Regardless, what is the advantage of aiff over alac or flac? They sound the same, after all.

Pro studio gear will happily use AIFF. As will the Astell & Kern Hi-Res portables.

If you haven't found non-Apple gear that will use it, you haven't looked far enough.
 
I was happily using EAC, (or at least the very simplest bits of it) to rip and burn CD for some time on an XP machine. I since got a Win7 machine and cannot get EAC to work. It seems to get confused between the two DVD drives and a Clickfree external backup. When you are as old and stupid as me, you shouldn't have to deal with this shit...

I would demand a refund, immediately!
 
I have windows 7 64bit pro with Intel i7 3770K processor 16g ram. I use foobar 2000 most of my music CD rips Hi-Rez downloads and recorded vinyl are saved wav ,aiff and some flac I rip with dBpoweramp great software for ripping but also great music converter(all for only $35 money well spent) that gets used a lot making flac files for play in my fiio X3 player.
dBpoweramp is a much better ripper IMOP because get's more metadata and album art than EAC and it's easyer to set up also.
 
"On my PC, using Sysinternals Process Explorer (the benchmark tool for CPU usage analysis), playing a WAV file in Foobar required a scant 0.327 seconds of total CPU time from a single core of my multicore processor. This works out to about 0.2% CPU usage. Playing the exact same file in FLAC format, required 0.312 seconds of total CPU time—also about 0.2% CPU usage. These numbers are essentially the same, and the FLAC number is even slightly lower. Why? It’s likely because the CPU has to read half as much data with FLAC compared to WAV. But these numbers are so small, they really don’t matter. Other background tasks in the operating system consume far more CPU than FLAC decoding. So this alone should put the myth to rest."
So it is the disk access that costs cpu time - not surprising as FLAC was designed to be trivial to play back. This means that if there are audible differences due to poor design, people prefer the sound of the increased interference
 
So, is this not just like every other aspect of hifi? Simply try both flac and wav and see if you can hear a difference? If you can, go with the one you prefer?
 
Pro studio gear will happily use AIFF. As will the Astell & Kern Hi-Res portables.

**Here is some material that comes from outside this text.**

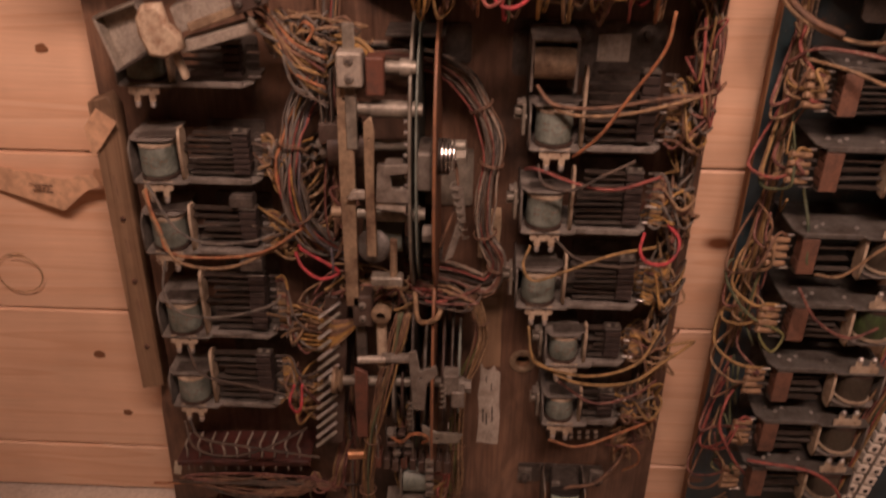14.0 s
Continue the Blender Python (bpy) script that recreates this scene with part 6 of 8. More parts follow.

If you haven't found non-Apple gear that will use it, you haven't looked far enough.

I said 'generally'.

There is no convincing reason to use aiff.

ps I use an ipod, iphone and ipad.
 
The good thing about dbpoweramp is, that it can convert the whole library from any format into any other format.

As long, as you save cds in lossless format (aiff, flac or whatever) you can convert it later in any other lossless format.